───── DATA SHOWN

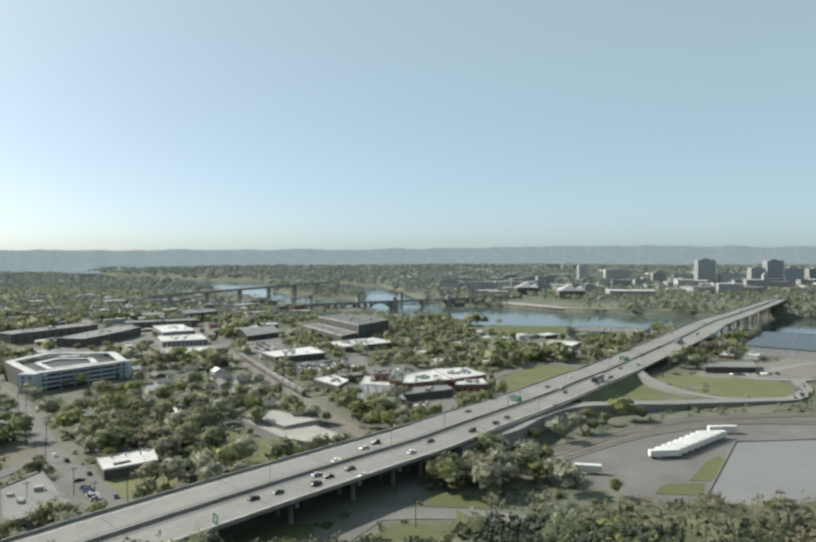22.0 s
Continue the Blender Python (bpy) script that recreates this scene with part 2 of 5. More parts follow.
def curve(line, steps=6):
    """A smooth line through the given places."""
    p = [np.array(q, float) for q in line]
    p = [2 * p[0] - p[1], *p, 2 * p[-1] - p[-2]]
    out = []
    for i in range(1, len(p) - 2):
        for k in range(steps):
            u = k / steps
            out.append(0.5 * (2 * p[i] + (p[i + 1] - p[i - 1]) * u + (2 * p[i - 1] - 5 * p[i] + 4 * p[i + 1] - p[i + 2]) * u ** 2
                              + (3 * p[i] - p[i - 1] - 3 * p[i + 1] + p[i + 2]) * u ** 3))
    out.append(p[-2])
    return out


# ---- land and river ----
NEAR_BANK = [(-5000, 3400), (-1400, 2800), (-725, 2303), (-453, 1902), (-267, 1569), (-154, 1441), (-75, 1382), (-18, 1289), (72, 1174),
             (107, 1105), (155, 1092), (240, 1083), (290, 1030), (327, 1003), (420, 965), (600, 880), (1000, 800), (5000, 300)]
FAR_BANK = [(-5000, 3700), (-1400, 3000), (-629, 2514), (-300, 2300), (-34, 2048), (30, 1760), (75, 1530), (119, 1437), (197, 1410), (235, 1377),
            (277, 1339), (307, 1297), (373, 1283), (400, 1252), (460, 1245), (570, 1200), (800, 1120), (1200, 1050), (5000, 600)]
ISLAND = [(-414, 2217), (-337, 1954), (-247, 1714), (-138, 1600), (-75, 1575), (-60, 1680), (-97, 1900), (-250, 2150)]
WATER_Z = -5.0


def inside(x, y, poly):
    hit = False
    for (ax, ay), (bx, by) in zip(poly, poly[1:] + poly[:1]):
        if (ay > y) != (by > y) and x < (bx - ax) * (y - ay) / (by - ay) + ax:
            hit = not hit
    return hit


NBX, NBY = zip(*NEAR_BANK)
FBX, FBY = zip(*FAR_BANK)


def in_river(x, y):
    return np.interp(x, NBX, NBY) < y < np.interp(x, FBX, FBY) and not inside(x, y, ISLAND)


HILL_S = [-700, -300, 40, 110, 150, 185, 230, 252, 279, 287, 330, 380, 425, 460]
HILL_Z = [0, 25, 39, 43, 50, 60, 65, 68, 67, 62, 41, 20, 5, 0]


LAND_SEEN = {}


def land(x, y):
    key = (round(x, 2), round(y, 2))
    if key not in LAND_SEEN:
        LAND_SEEN[key] = land_at(x, y)
    return LAND_SEEN[key]


def land_at(x, y):
    """Height of the ground: the wooded ridge, then the flat valley, the river bed and low rises beyond."""
    s = y - (0.43 * (x - 20) if x < 0 else 0.43 * -20 * (1 - min(x, 20) / 20) + 0.12 * max(x - 60, 0))
    if 225 < y < 292 and -30 < x < 120:
        s = s * 0.15 + y * 0.85
    z = float(np.interp(s, HILL_S, HILL_Z))
    if z > 0.5:
        flat = 1 - min(max((s - 225) / 25, 0), 1)
        side = 7 * math.exp(-((x + 120) / 70) ** 2) * flat - 5 * max(0.0, (x - 90) / 100) * flat
        z = max(z + side + 2.0 * flat * noise.noise((x * 0.02, y * 0.02, 0)), 0)
    if y > 900:
        if in_river(x, y):
            z = -9
        if y > np.interp(x, FBX, FBY) + 10:
            z += min((y - np.interp(x, FBX, FBY) - 10) * 0.06, 8) + 4 * noise.noise((x * 0.002, y * 0.002, 3))
        if x < -300 and not in_river(x, y):
            z += min((-300 - x) * 0.04, 14) * min(max((float(np.interp(x, NBX, NBY)) - y - 380) / 300, 0), 1)
        far = math.hypot(x, y)
        if far > 2100 and not in_river(x, y):
            z += (far - 2100) * 0.010
    return z


def steps(*spans):
    out = []
    for a, b, d in spans:
        out += list(np.arange(a, b, d))
    return out


def build_ground():
    xs = steps((-5200, -1600, 300), (-1600, -900, 50), (-900, -300, 25), (-300, 520, 9), (520, 1000, 25), (1000, 5201, 300))
    ys = steps((-600, -20, 58), (-20, 470, 8), (470, 980, 15), (980, 1480, 9), (1480, 3100, 25), (3100, 5001, 200))
    verts = [(x, y, land(x, y)) for y in ys for x in xs]
    n = len(xs)
    faces = [(j * n + i, j * n + i + 1, (j + 1) * n + i + 1, (j + 1) * n + i) for j in range(len(ys) - 1) for i in range(n - 1)]
    me = bpy.data.meshes.new("ground")
    me.from_pydata(verts, [], faces)
    me.materials.append(M_GROUND)
    me.shade_smooth()
    tagged(new("ground", me), "olive rough grass and woodland floor of ridge and valley", "ground", kind="structure")
    b = bmesh.new()
    vs = [b.verts.new(p) for p in ((-5200, 600, WATER_Z), (5200, 100, WATER_Z), (5200, 3000, WATER_Z), (-5200, 4200, WATER_Z))]
    b.faces.new(vs)
    tagged(new("river", mesh_of(b, "river", M_WATER)), "calm blue-grey river reflecting the sky between wooded banks", "river", kind="structure")


build_ground()


def build_hills():
    """A long wooded ridge on the horizon, far beyond the city."""
    for k, (rad, top, seed, step) in enumerate(((4560, 108, 9, 1.0),)):
        b = bmesh.new()
        rows = []
        n = 1400
        for i in range(n + 1):
            a = radians(-62 + 124 * i / n)
            h = top + 12 * noise.noise((a * 7, seed, 0)) + 10 * noise.noise((a * 22, seed, 1)) + 4 * noise.noise((a * 80, seed, 2)) + 2.5 * noise.noise((a * 240, seed, 3)) + 2.0 * noise.noise((a * 700, seed, 4)) + 14 * math.exp(-((a - 0.30) / 0.24) ** 2)
            col = []
            for r, f in ((rad - 1500, 0.06), (rad - 1100, 0.42), (rad - 500, 0.72), (rad, 1.0), (rad + 60, 0.9)):
                col.append(b.verts.new((20 + r * math.sin(a), 150 + r * math.cos(a), h * f + (3 * noise.noise((a * 60, r * 0.01, seed)) if f > 0 else 0))))
            rows.append(col)
        for u, v in zip(rows, rows[1:]):
            for p in range(4):
                b.faces.new((u[p], v[p], v[p + 1], u[p + 1]))
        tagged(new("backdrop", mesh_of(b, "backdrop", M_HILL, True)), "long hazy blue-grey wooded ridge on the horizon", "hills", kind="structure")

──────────

→ EXERCISE BRIEF:
Using the data above, write out every line exactly, leaving the images behind.

→ THE RESULT:
22.0 s
Continue the Blender Python (bpy) script that recreates this scene with part 2 of 5. More parts follow.
def curve(line, steps=6):
    """A smooth line through the given places."""
    p = [np.array(q, float) for q in line]
    p = [2 * p[0] - p[1], *p, 2 * p[-1] - p[-2]]
    out = []
    for i in range(1, len(p) - 2):
        for k in range(steps):
            u = k / steps
            out.append(0.5 * (2 * p[i] + (p[i + 1] - p[i - 1]) * u + (2 * p[i - 1] - 5 * p[i] + 4 * p[i + 1] - p[i + 2]) * u ** 2
                              + (3 * p[i] - p[i - 1] - 3 * p[i + 1] + p[i + 2]) * u ** 3))
    out.append(p[-2])
    return out


# ---- land and river ----
NEAR_BANK = [(-5000, 3400), (-1400, 2800), (-725, 2303), (-453, 1902), (-267, 1569), (-154, 1441), (-75, 1382), (-18, 1289), (72, 1174),
             (107, 1105), (155, 1092), (240, 1083), (290, 1030), (327, 1003), (420, 965), (600, 880), (1000, 800), (5000, 300)]
FAR_BANK = [(-5000, 3700), (-1400, 3000), (-629, 2514), (-300, 2300), (-34, 2048), (30, 1760), (75, 1530), (119, 1437), (197, 1410), (235, 1377),
            (277, 1339), (307, 1297), (373, 1283), (400, 1252), (460, 1245), (570, 1200), (800, 1120), (1200, 1050), (5000, 600)]
ISLAND = [(-414, 2217), (-337, 1954), (-247, 1714), (-138, 1600), (-75, 1575), (-60, 1680), (-97, 1900), (-250, 2150)]
WATER_Z = -5.0


def inside(x, y, poly):
    hit = False
    for (ax, ay), (bx, by) in zip(poly, poly[1:] + poly[:1]):
        if (ay > y) != (by > y) and x < (bx - ax) * (y - ay) / (by - ay) + ax:
            hit = not hit
    return hit


NBX, NBY = zip(*NEAR_BANK)
FBX, FBY = zip(*FAR_BANK)


def in_river(x, y):
    return np.interp(x, NBX, NBY) < y < np.interp(x, FBX, FBY) and not inside(x, y, ISLAND)


HILL_S = [-700, -300, 40, 110, 150, 185, 230, 252, 279, 287, 330, 380, 425, 460]
HILL_Z = [0, 25, 39, 43, 50, 60, 65, 68, 67, 62, 41, 20, 5, 0]


LAND_SEEN = {}


def land(x, y):
    key = (round(x, 2), round(y, 2))
    if key not in LAND_SEEN:
        LAND_SEEN[key] = land_at(x, y)
    return LAND_SEEN[key]


def land_at(x, y):
    """Height of the ground: the wooded ridge, then the flat valley, the river bed and low rises beyond."""
    s = y - (0.43 * (x - 20) if x < 0 else 0.43 * -20 * (1 - min(x, 20) / 20) + 0.12 * max(x - 60, 0))
    if 225 < y < 292 and -30 < x < 120:
        s = s * 0.15 + y * 0.85
    z = float(np.interp(s, HILL_S, HILL_Z))
    if z > 0.5:
        flat = 1 - min(max((s - 225) / 25, 0), 1)
        side = 7 * math.exp(-((x + 120) / 70) ** 2) * flat - 5 * max(0.0, (x - 90) / 100) * flat
        z = max(z + side + 2.0 * flat * noise.noise((x * 0.02, y * 0.02, 0)), 0)
    if y > 900:
        if in_river(x, y):
            z = -9
        if y > np.interp(x, FBX, FBY) + 10:
            z += min((y - np.interp(x, FBX, FBY) - 10) * 0.06, 8) + 4 * noise.noise((x * 0.002, y * 0.002, 3))
        if x < -300 and not in_river(x, y):
            z += min((-300 - x) * 0.04, 14) * min(max((float(np.interp(x, NBX, NBY)) - y - 380) / 300, 0), 1)
        far = math.hypot(x, y)
        if far > 2100 and not in_river(x, y):
            z += (far - 2100) * 0.010
    return z


def steps(*spans):
    out = []
    for a, b, d in spans:
        out += list(np.arange(a, b, d))
    return out


def build_ground():
    xs = steps((-5200, -1600, 300), (-1600, -900, 50), (-900, -300, 25), (-300, 520, 9), (520, 1000, 25), (1000, 5201, 300))
    ys = steps((-600, -20, 58), (-20, 470, 8), (470, 980, 15), (980, 1480, 9), (1480, 3100, 25), (3100, 5001, 200))
    verts = [(x, y, land(x, y)) for y in ys for x in xs]
    n = len(xs)
    faces = [(j * n + i, j * n + i + 1, (j + 1) * n + i + 1, (j + 1) * n + i) for j in range(len(ys) - 1) for i in range(n - 1)]
    me = bpy.data.meshes.new("ground")
    me.from_pydata(verts, [], faces)
    me.materials.append(M_GROUND)
    me.shade_smooth()
    tagged(new("ground", me), "olive rough grass and woodland floor of ridge and valley", "ground", kind="structure")
    b = bmesh.new()
    vs = [b.verts.new(p) for p in ((-5200, 600, WATER_Z), (5200, 100, WATER_Z), (5200, 3000, WATER_Z), (-5200, 4200, WATER_Z))]
    b.faces.new(vs)
    tagged(new("river", mesh_of(b, "river", M_WATER)), "calm blue-grey river reflecting the sky between wooded banks", "river", kind="structure")


build_ground()


def build_hills():
    """A long wooded ridge on the horizon, far beyond the city."""
    for k, (rad, top, seed, step) in enumerate(((4560, 108, 9, 1.0),)):
        b = bmesh.new()
        rows = []
        n = 1400
        for i in range(n + 1):
            a = radians(-62 + 124 * i / n)
            h = top + 12 * noise.noise((a * 7, seed, 0)) + 10 * noise.noise((a * 22, seed, 1)) + 4 * noise.noise((a * 80, seed, 2)) + 2.5 * noise.noise((a * 240, seed, 3)) + 2.0 * noise.noise((a * 700, seed, 4)) + 14 * math.exp(-((a - 0.30) / 0.24) ** 2)
            col = []
            for r, f in ((rad - 1500, 0.06), (rad - 1100, 0.42), (rad - 500, 0.72), (rad, 1.0), (rad + 60, 0.9)):
                col.append(b.verts.new((20 + r * math.sin(a), 150 + r * math.cos(a), h * f + (3 * noise.noise((a * 60, r * 0.01, seed)) if f > 0 else 0))))
            rows.append(col)
        for u, v in zip(rows, rows[1:]):
            for p in range(4):
                b.faces.new((u[p], v[p], v[p + 1], u[p + 1]))
        tagged(new("backdrop", mesh_of(b, "backdrop", M_HILL, True)), "long hazy blue-grey wooded ridge on the horizon", "hills", kind="structure")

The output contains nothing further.